§ **Exercise instructions**
Count how many lines hold the string "with", and give only that number.

§ **Material for this exercise**

┌──

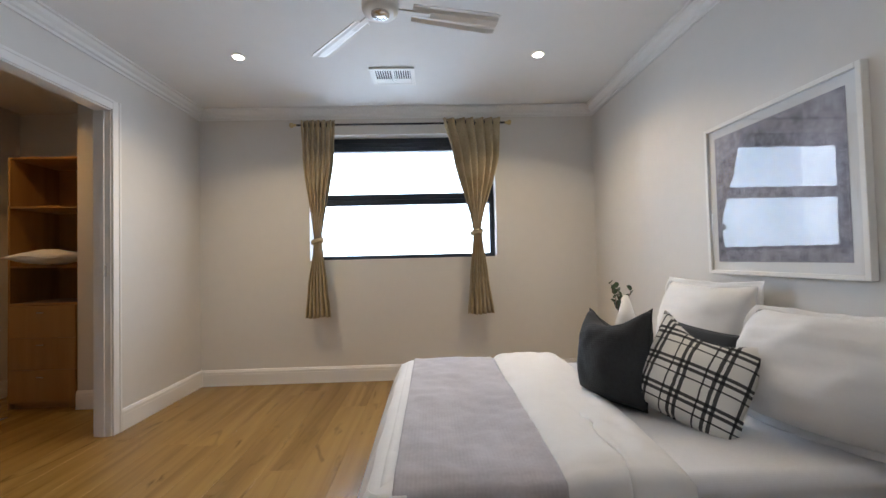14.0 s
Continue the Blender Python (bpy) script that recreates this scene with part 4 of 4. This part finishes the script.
def sprig(m, label, seed, mat="leaf"):
    t = thing("vase_of_leaves", m, label, "plant")
    part("vase", turned(bmesh.new(), [(0.0, 0), (0.035, 0), (0.042, 0.03), (0.036, 0.09), (0.020, 0.13), (0.022, 0.15), (0.016, 0.15), (0.0, 0.12)]), "shell", t)
    r = random.Random(seed)
    for s in range(4):
        a = r.uniform(0, 6.28)
        tip = Vector((0.07 * math.cos(a), 0.07 * math.sin(a), 0.33 + r.uniform(0, 0.1)))
        part("stem", tube(bmesh.new(), [(0, 0, 0.08), tip * 0.5 + Vector((0, 0, 0.06)), tip], 0.0022, 6), "bark", t)
        for k in range(6):
            q = 0.45 + 0.11 * k
            c = Vector((0, 0, 0.08)).lerp(tip, q) + Vector((r.uniform(-0.02, 0.02), r.uniform(-0.02, 0.02), 0.02))
            bm = bmesh.new()
            ring = [bm.verts.new((0.019 * math.cos(2 * math.pi * i / 10), 0.024 * math.sin(2 * math.pi * i / 10), 0.004 * math.cos(4 * math.pi * i / 10))) for i in range(10)]
            bm.faces.new(ring)
            bmesh.ops.transform(bm, matrix=Matrix.Translation(c) @ Euler((r.uniform(0.4, 1.4), r.uniform(-0.6, 0.6), r.uniform(0, 6.28))).to_matrix().to_4x4(), verts=bm.verts)
            part("leaf", bm, mat, t, thick=0.001)
    return t


bedside((0.055, 10.80, 0), "round white bedside table with a lamp on it")
bedside((0.055, 8.80, 0), "round white bedside table beside the pillows")
table_lamp((0.03, 10.76, 0.555), "small table lamp with a white cone shade")
table_lamp((0.15, 8.78, 0.555), "small table lamp with a white cone shade by the bed")
sprig((0.085, 10.94, 0.555), "white vase with dark round-leaved sprigs", 3)

# ---- robe ----
tower = thing("shelf_tower", (-5.0, 11.42, 0), "oak veneer shelf tower with three drawers", "shelf unit")
part("side", boxes((0, 0, 0.0, 0.018, 0.45, 2.165, 0.001)), "veneer", tower)
part("side", boxes((0.58, 0, 0.0, 0.598, 0.45, 2.165, 0.001)), "veneer", tower)
part("back", boxes((0.018, 0.44, 0.05, 0.58, 0.45, 2.15)), "veneer", tower)
for z in (2.147, 1.72, 1.205, 0.885, 0.05):
    part("shelf", boxes((0.0185, 0.0, z, 0.5795, 0.439, z + 0.018, 0.001)), "veneer", tower)
part("plinth", boxes((0.018, 0.04, 0, 0.58, 0.05, 0.05)), "veneer", tower)
for k, (z0, z1) in enumerate(((0.07, 0.335), (0.34, 0.605), (0.61, 0.88))):
    dr = part("drawer", boxes((0.02, -0.018, z0, 0.578, -0.001, z1, 0.0015)), "veneer", tower)
    part("handle", boxes((0.27, -0.034, z1 - 0.062, 0.33, -0.030, z1 - 0.052, 0.001), (0.272, -0.031, z1 - 0.06, 0.278, -0.018, z1 - 0.054), (0.322, -0.031, z1 - 0.06, 0.328, -0.018, z1 - 0.054)), "chrome", dr, "small steel drawer handle")
hp = pillow("pillow", pose(-4.72, 11.50, 1.226, 0, 0, 0) @ pose(0, 0.0, 0.07, 90, 0, 0) @ pose(0, 0, -0.18), 0.46, 0.36, 0.12, "sheet", "spare white pillow lying on a robe shelf", 15)
shelf = thing("hanging_shelf", (-5.4, 9.2, 0), "long oak veneer shelf with hanging rails along the robe wall", "shelf")
part("board", boxes((0.001, 0.001, 2.147, 0.32, 2.21, 2.165, 0.001)), "veneer", shelf)
part("cleat", boxes((0.001, 0.001, 1.98, 0.02, 2.21, 2.146, 0.001)), "veneer", shelf)
part("cleat", boxes((0.001, 1.6, 1.0, 0.02, 2.21, 1.09, 0.001)), "veneer", shelf)
part("rail", tube(bmesh.new(), [(0.2, 0.002, 2.05), (0.2, 2.2, 2.05)], 0.012), "chrome", shelf)

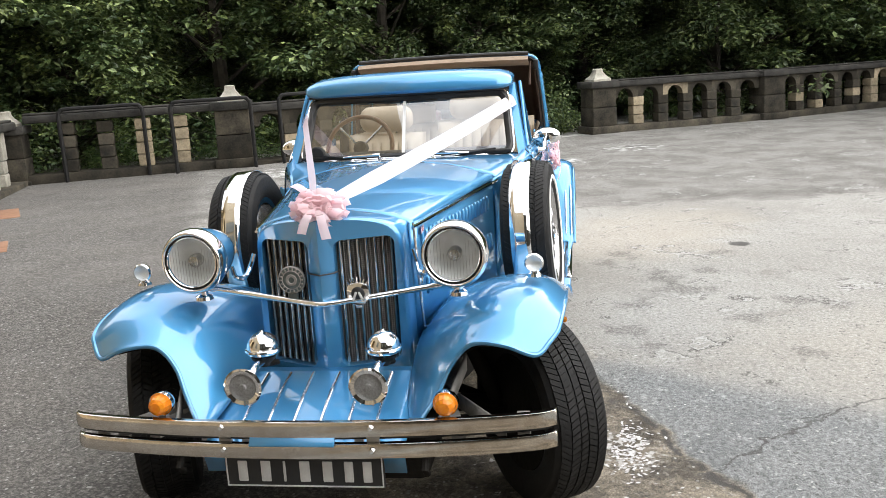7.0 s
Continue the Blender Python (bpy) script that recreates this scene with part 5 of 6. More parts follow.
def fender_stations():
    """Front wing, car's near side: control points from the outer lip over the crown to the bonnet."""
    return [
        [(-0.405, -0.790, 0.702), (-0.456, -0.738, 0.666), (-0.478, -0.640, 0.706), (-0.462, -0.535, 0.708), (-0.470, -0.468, 0.640), (-0.505, -0.425, 0.556), (-0.580, -0.350, 0.455)],
        [(-0.370, -0.810, 0.722), (-0.420, -0.760, 0.722), (-0.425, -0.645, 0.764), (-0.410, -0.535, 0.752), (-0.420, -0.450, 0.674), (-0.445, -0.390, 0.575), (-0.49, -0.325, 0.47)],
        [(-0.29, -0.822, 0.748), (-0.325, -0.780, 0.795), (-0.335, -0.68, 0.826), (-0.335, -0.55, 0.803), (-0.342, -0.44, 0.725), (-0.350, -0.36, 0.635), (-0.35, -0.300, 0.520)],
        [(-0.135, -0.832, 0.762), (-0.135, -0.795, 0.820), (-0.135, -0.70, 0.848), (-0.130, -0.57, 0.838), (-0.120, -0.44, 0.785), (-0.110, -0.35, 0.715), (-0.10, -0.290, 0.60)],
        [(0.10, -0.832, 0.735), (0.10, -0.800, 0.790), (0.10, -0.72, 0.818), (0.10, -0.60, 0.815), (0.10, -0.48, 0.785), (0.10, -0.385, 0.735), (0.10, -0.315, 0.64)],
        [(0.39, -0.832, 0.655), (0.39, -0.805, 0.695), (0.39, -0.75, 0.715), (0.39, -0.66, 0.716), (0.39, -0.55, 0.712), (0.39, -0.45, 0.70), (0.39, -0.37, 0.66)],
        [(0.69, -0.832, 0.557), (0.69, -0.808, 0.588), (0.69, -0.76, 0.603), (0.69, -0.69, 0.605), (0.69, -0.60, 0.604), (0.69, -0.51, 0.60), (0.69, -0.43, 0.57)],
        [(1.02, -0.832, 0.459), (1.02, -0.808, 0.480), (1.02, -0.76, 0.49), (1.02, -0.70, 0.492), (1.02, -0.62, 0.492), (1.02, -0.55, 0.492), (1.02, -0.49, 0.48)],
        [(1.36, -0.828, 0.386), (1.36, -0.806, 0.404), (1.36, -0.76, 0.412), (1.36, -0.70, 0.414), (1.36, -0.64, 0.414), (1.36, -0.60, 0.414), (1.36, -0.55, 0.414)],
        [(1.60, -0.818, 0.366), (1.60, -0.800, 0.386), (1.60, -0.76, 0.394), (1.60, -0.70, 0.396), (1.60, -0.64, 0.396), (1.60, -0.60, 0.396), (1.60, -0.55, 0.396)],
    ]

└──

§ **The answer**
8